RECORDED DATA:
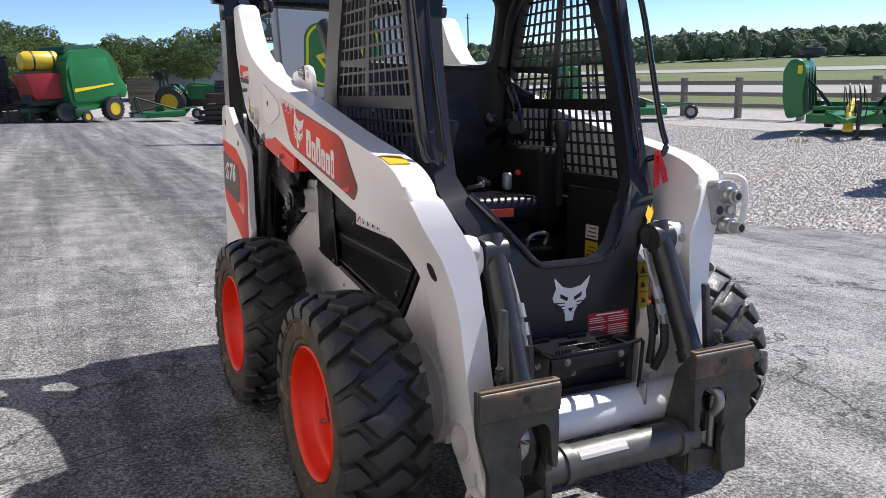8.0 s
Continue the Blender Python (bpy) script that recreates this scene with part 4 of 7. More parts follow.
# lift cylinders, control links, cross bar -----------------------------------
for sx in (-1, 1):
    bm = bmesh.new()
    rod(bm, (sx * 0.570, 1.045, 0.70), (sx * 0.570, 0.926, 1.198), 0.0465, 28)
    rod(bm, (sx * 0.570, 0.932, 1.180), (sx * 0.570, 0.923, 1.208), 0.040, 24)
    rod(bm, (sx * 0.570, 0.918, 1.225), (sx * 0.570, 0.900, 1.275), 0.0265, 20)
    cyl = part("lift_cylinder", bm, M_GLOSSBLACK, loader, "black hydraulic lift cylinder")
    bm = bmesh.new()
    rod(bm, (sx * 0.570, 0.925, 1.19), (sx * 0.570, 0.912, 1.24), 0.022, 20)
    part("cylinder_rod", bm, M_CHROME, cyl)
    bm = bmesh.new()
    prism(bm, fillet([(0.565, 0.905), (0.545, 0.945), (0.555, 0.990), (0.60, 1.016), (0.70, 1.051), (0.875, 1.133), (1.05, 1.185), (1.20, 1.228), (1.28, 1.225), (1.28, 1.185), (1.10, 1.125), (0.92, 1.036), (0.845, 1.001), (0.67, 0.941), (0.615, 0.905)], 0.02, 3), "x", sx * 0.50, sx * 0.56, 0.010, 2)
    link = part("control_link", bm, M_GLOSSBLACK, loader, "black steel control link")
    bm = bmesh.new()
    rod(bm, (sx * 0.555, 0.606, 0.946), (sx * 0.568, 0.606, 0.946), 0.042, 28)
    part("link_cap", bm, M_GLOSSBLACK, link)
    bm = bmesh.new()
    rod(bm, (sx * 0.566, 0.606, 0.946), (sx * 0.575, 0.606, 0.946), 0.020, 20)
    pin = part("link_pin", bm, M_ZINC, link)
    part("grease_hole", rod(bmesh.new(), (sx * 0.574, 0.606, 0.946), (sx * 0.5757, 0.606, 0.946), 0.008, 14), M_INK, pin)
    bm = bmesh.new()
    rod(bm, (sx * 0.40, 0.606, 0.946), (sx * 0.50, 0.606, 0.946), 0.055, 28)
    part("link_mount", bm, M_WHITE, loader)
    # curved rear link from the cross bar down into the tail
    cur = smooth_line([(1.490, 1.990), (1.465, 1.83), (1.445, 1.65), (1.435, 1.46), (1.415, 1.30), (1.38, 1.14)], 4)
    left, right = [], []
    for i, p in enumerate(cur):
        a, b = Vector(cur[max(i - 1, 0)]), Vector(cur[min(i + 1, len(cur) - 1)])
        d = (b - a).normalized()
        nrm = Vector((-d.y, d.x))
        wdt = 0.066 - 0.018 * i / len(cur)
        left.append((p[0] + nrm.x * wdt, p[1] + nrm.y * wdt))
        right.append((p[0] - nrm.x * wdt, p[1] - nrm.y * wdt))
    bm = bmesh.new()
    prism(bm, left + right[::-1], "x", sx * 0.585, sx * 0.655, 0.012, 2)
    rl = part("rear_link", bm, M_GLOSSBLACK, loader, "curved black rear link")
    bm = bmesh.new()
    rod(bm, (sx * 0.655, 1.432, 1.858), (sx * 0.668, 1.432, 1.858), 0.026, 20)
    rod(bm, (sx * 0.668, 1.432, 1.858), (sx * 0.673, 1.432, 1.858), 0.013, 6)
    part("rear_link_pin", bm, M_STEEL, rl)
    bm = bmesh.new()
    prism(bm, fillet([(1.25, 1.86), (1.36, 1.90), (1.50, 1.99), (1.58, 2.0), (1.58, 1.93), (1.46, 1.84), (1.28, 1.78)], 0.02), "x", sx * 0.52, sx * 0.58, 0.008, 2)
    part("arm_yoke", bm, M_GLOSSBLACK, loader)
bm = bmesh.new()
rod(bm, (-0.70, 1.50, 1.965), (0.70, 1.50, 1.965), 0.045, 28)
for sx in (-1, 1):
    rod(bm, (sx * 0.485, 1.50, 1.965), (sx * 0.455, 1.50, 1.965), 0.058, 28)
part("cross_bar", bm, M_GLOSSBLACK, loader, "black round cross bar between the arms")
for sx in (-1, 1):
    bm = bmesh.new()
    box(bm, sx * 0.44, sx * 0.49, 1.20, 1.50, 1.86, 1.93, 0.02, 3)
    part("cross_bar_bracket", bm, M_GLOSSBLACK, loader)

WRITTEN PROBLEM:
All of the data above should be quoted exactly, except for the pictures.

SOLVED PROBLEM:
8.0 s
Continue the Blender Python (bpy) script that recreates this scene with part 4 of 7. More parts follow.
# lift cylinders, control links, cross bar -----------------------------------
for sx in (-1, 1):
    bm = bmesh.new()
    rod(bm, (sx * 0.570, 1.045, 0.70), (sx * 0.570, 0.926, 1.198), 0.0465, 28)
    rod(bm, (sx * 0.570, 0.932, 1.180), (sx * 0.570, 0.923, 1.208), 0.040, 24)
    rod(bm, (sx * 0.570, 0.918, 1.225), (sx * 0.570, 0.900, 1.275), 0.0265, 20)
    cyl = part("lift_cylinder", bm, M_GLOSSBLACK, loader, "black hydraulic lift cylinder")
    bm = bmesh.new()
    rod(bm, (sx * 0.570, 0.925, 1.19), (sx * 0.570, 0.912, 1.24), 0.022, 20)
    part("cylinder_rod", bm, M_CHROME, cyl)
    bm = bmesh.new()
    prism(bm, fillet([(0.565, 0.905), (0.545, 0.945), (0.555, 0.990), (0.60, 1.016), (0.70, 1.051), (0.875, 1.133), (1.05, 1.185), (1.20, 1.228), (1.28, 1.225), (1.28, 1.185), (1.10, 1.125), (0.92, 1.036), (0.845, 1.001), (0.67, 0.941), (0.615, 0.905)], 0.02, 3), "x", sx * 0.50, sx * 0.56, 0.010, 2)
    link = part("control_link", bm, M_GLOSSBLACK, loader, "black steel control link")
    bm = bmesh.new()
    rod(bm, (sx * 0.555, 0.606, 0.946), (sx * 0.568, 0.606, 0.946), 0.042, 28)
    part("link_cap", bm, M_GLOSSBLACK, link)
    bm = bmesh.new()
    rod(bm, (sx * 0.566, 0.606, 0.946), (sx * 0.575, 0.606, 0.946), 0.020, 20)
    pin = part("link_pin", bm, M_ZINC, link)
    part("grease_hole", rod(bmesh.new(), (sx * 0.574, 0.606, 0.946), (sx * 0.5757, 0.606, 0.946), 0.008, 14), M_INK, pin)
    bm = bmesh.new()
    rod(bm, (sx * 0.40, 0.606, 0.946), (sx * 0.50, 0.606, 0.946), 0.055, 28)
    part("link_mount", bm, M_WHITE, loader)
    # curved rear link from the cross bar down into the tail
    cur = smooth_line([(1.490, 1.990), (1.465, 1.83), (1.445, 1.65), (1.435, 1.46), (1.415, 1.30), (1.38, 1.14)], 4)
    left, right = [], []
    for i, p in enumerate(cur):
        a, b = Vector(cur[max(i - 1, 0)]), Vector(cur[min(i + 1, len(cur) - 1)])
        d = (b - a).normalized()
        nrm = Vector((-d.y, d.x))
        wdt = 0.066 - 0.018 * i / len(cur)
        left.append((p[0] + nrm.x * wdt, p[1] + nrm.y * wdt))
        right.append((p[0] - nrm.x * wdt, p[1] - nrm.y * wdt))
    bm = bmesh.new()
    prism(bm, left + right[::-1], "x", sx * 0.585, sx * 0.655, 0.012, 2)
    rl = part("rear_link", bm, M_GLOSSBLACK, loader, "curved black rear link")
    bm = bmesh.new()
    rod(bm, (sx * 0.655, 1.432, 1.858), (sx * 0.668, 1.432, 1.858), 0.026, 20)
    rod(bm, (sx * 0.668, 1.432, 1.858), (sx * 0.673, 1.432, 1.858), 0.013, 6)
    part("rear_link_pin", bm, M_STEEL, rl)
    bm = bmesh.new()
    prism(bm, fillet([(1.25, 1.86), (1.36, 1.90), (1.50, 1.99), (1.58, 2.0), (1.58, 1.93), (1.46, 1.84), (1.28, 1.78)], 0.02), "x", sx * 0.52, sx * 0.58, 0.008, 2)
    part("arm_yoke", bm, M_GLOSSBLACK, loader)
bm = bmesh.new()
rod(bm, (-0.70, 1.50, 1.965), (0.70, 1.50, 1.965), 0.045, 28)
for sx in (-1, 1):
    rod(bm, (sx * 0.485, 1.50, 1.965), (sx * 0.455, 1.50, 1.965), 0.058, 28)
part("cross_bar", bm, M_GLOSSBLACK, loader, "black round cross bar between the arms")
for sx in (-1, 1):
    bm = bmesh.new()
    box(bm, sx * 0.44, sx * 0.49, 1.20, 1.50, 1.86, 1.93, 0.02, 3)
    part("cross_bar_bracket", bm, M_GLOSSBLACK, loader)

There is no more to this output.